White House Christmas Trees: Then and Now

The 2011 official White House Christmas Tree.
The 2011 official White House Christmas Tree.

The White House

has been decking the halls for Christmas since the mid 1850s, when President Franklin Pierce first brought a tree indoors for the holidays. In the 1890s, first lady Caroline Harrison helped decorate that year's tree, and a tradition was born.

The White House Christmas tree (in spite of the rumors, there are no generic "holiday" trees here) became official in 1929, during the Hoover administration, but it wasn't until the Kennedy administration that first ladies were charged with choosing an official decorating theme.

There's been a bit of controversy to go with all of the celebration: In 1899, Americans criticized President William McKinley for even having a tree, saying that it was "un-American" given the tradition's German origins. (The Chicago Daily Tribune reported that the letters protesting the government's "Christmas tree habit" also called it "arboreal infanticide.") In 1972, President Richard Nixon fanned the flames by using the atomic symbol of peace as a tree topper instead of a traditional star. And there's the nearly annual debate about whether the White House should stick with tradition, emphasize religion, or avoid religion altogether.
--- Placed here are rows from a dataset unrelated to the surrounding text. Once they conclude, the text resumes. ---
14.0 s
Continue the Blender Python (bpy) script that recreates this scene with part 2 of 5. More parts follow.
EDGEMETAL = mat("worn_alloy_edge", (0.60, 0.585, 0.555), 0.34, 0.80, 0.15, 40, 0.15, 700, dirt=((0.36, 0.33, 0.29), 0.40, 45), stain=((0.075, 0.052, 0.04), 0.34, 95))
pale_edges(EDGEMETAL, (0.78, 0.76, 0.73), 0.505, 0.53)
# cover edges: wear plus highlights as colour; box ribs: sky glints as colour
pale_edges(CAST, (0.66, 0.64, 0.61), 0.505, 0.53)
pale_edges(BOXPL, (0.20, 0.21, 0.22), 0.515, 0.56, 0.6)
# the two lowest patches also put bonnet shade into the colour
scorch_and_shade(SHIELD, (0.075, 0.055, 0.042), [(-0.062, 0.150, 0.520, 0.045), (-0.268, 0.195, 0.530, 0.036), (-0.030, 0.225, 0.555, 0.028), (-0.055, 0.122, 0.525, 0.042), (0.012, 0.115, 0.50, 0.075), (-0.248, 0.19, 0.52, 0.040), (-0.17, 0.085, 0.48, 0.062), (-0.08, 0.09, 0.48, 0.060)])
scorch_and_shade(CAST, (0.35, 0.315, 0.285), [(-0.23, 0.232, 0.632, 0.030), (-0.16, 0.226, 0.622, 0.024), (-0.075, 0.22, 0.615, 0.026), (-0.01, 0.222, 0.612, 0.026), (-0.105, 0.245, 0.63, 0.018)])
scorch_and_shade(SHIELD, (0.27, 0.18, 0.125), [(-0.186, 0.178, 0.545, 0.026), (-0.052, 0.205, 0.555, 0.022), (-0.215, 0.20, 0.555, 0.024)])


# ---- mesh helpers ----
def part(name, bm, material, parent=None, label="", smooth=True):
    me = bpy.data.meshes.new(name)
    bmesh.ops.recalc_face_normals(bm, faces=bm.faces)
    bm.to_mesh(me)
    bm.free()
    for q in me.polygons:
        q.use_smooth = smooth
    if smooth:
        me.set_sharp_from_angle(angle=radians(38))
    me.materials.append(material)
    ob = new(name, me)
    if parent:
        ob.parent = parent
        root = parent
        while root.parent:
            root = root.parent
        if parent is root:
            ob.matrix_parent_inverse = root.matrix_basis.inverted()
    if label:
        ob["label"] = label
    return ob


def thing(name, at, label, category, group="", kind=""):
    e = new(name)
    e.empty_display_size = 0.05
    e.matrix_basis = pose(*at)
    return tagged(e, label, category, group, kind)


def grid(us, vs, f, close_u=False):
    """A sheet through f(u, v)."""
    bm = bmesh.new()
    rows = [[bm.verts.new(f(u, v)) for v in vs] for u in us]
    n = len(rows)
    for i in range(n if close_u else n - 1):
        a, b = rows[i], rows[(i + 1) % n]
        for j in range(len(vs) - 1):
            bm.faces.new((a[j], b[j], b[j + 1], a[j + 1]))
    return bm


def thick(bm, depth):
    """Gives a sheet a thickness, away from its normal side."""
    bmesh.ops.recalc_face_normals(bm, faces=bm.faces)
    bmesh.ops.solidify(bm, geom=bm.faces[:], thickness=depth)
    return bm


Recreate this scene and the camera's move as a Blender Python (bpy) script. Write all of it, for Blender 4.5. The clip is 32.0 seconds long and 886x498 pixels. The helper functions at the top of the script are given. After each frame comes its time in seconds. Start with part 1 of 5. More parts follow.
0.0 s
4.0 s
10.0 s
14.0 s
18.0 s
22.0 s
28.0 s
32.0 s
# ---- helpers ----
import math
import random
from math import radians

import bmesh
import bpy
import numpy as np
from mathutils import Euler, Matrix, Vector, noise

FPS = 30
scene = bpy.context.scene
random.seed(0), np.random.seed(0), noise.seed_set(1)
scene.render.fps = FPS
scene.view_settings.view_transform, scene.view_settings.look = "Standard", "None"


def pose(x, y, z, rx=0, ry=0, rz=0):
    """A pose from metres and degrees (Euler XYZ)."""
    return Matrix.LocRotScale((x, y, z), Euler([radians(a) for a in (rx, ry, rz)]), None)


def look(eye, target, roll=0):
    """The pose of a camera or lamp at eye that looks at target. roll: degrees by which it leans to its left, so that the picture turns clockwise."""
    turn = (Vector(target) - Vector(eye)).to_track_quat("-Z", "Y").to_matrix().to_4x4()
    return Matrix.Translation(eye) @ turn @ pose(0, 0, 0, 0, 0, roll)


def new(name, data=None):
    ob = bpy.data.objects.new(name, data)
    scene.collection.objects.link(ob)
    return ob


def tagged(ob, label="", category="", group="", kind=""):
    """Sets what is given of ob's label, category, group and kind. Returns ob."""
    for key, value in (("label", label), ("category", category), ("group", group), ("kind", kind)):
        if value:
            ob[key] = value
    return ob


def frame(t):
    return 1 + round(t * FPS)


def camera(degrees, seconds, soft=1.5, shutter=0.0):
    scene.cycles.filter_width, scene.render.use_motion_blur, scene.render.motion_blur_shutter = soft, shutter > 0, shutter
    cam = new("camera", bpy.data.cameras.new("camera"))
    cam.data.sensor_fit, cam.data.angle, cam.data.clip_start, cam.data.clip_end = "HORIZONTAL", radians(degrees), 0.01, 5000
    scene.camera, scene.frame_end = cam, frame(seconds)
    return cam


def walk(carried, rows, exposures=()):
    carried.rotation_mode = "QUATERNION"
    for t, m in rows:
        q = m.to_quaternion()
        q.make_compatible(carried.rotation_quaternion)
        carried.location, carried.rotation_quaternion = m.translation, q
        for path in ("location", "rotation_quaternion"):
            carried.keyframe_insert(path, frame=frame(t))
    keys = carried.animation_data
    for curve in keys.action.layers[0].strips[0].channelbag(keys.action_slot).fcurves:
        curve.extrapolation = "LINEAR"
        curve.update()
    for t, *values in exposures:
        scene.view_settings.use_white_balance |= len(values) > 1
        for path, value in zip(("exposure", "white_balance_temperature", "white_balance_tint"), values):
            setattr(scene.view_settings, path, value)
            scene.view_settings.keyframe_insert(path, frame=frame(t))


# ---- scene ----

Official themes have ranged from the traditional (like the "Early American" decorations that Lady Bird Johnson chose three years in a row) to the trendy (Nancy Reagan's 1982 tree, which was covered in foil-paper cones and metallic snowflakes). Jacqueline Kennedy, Barbara Bush, and Hillary Clinton all had trees that featured "The Nutcracker Suite."

The 2011 tree came from Schroeder's Forevergreens in Wisconsin, a member of the National Christmas Tree Association, according to The White House. Forevergreens is one of 800 or so vendors that donates free, full-grown trees to military families as part of the Trees for Troops program, which makes it a perfect fit for this year's official theme, which honors military families.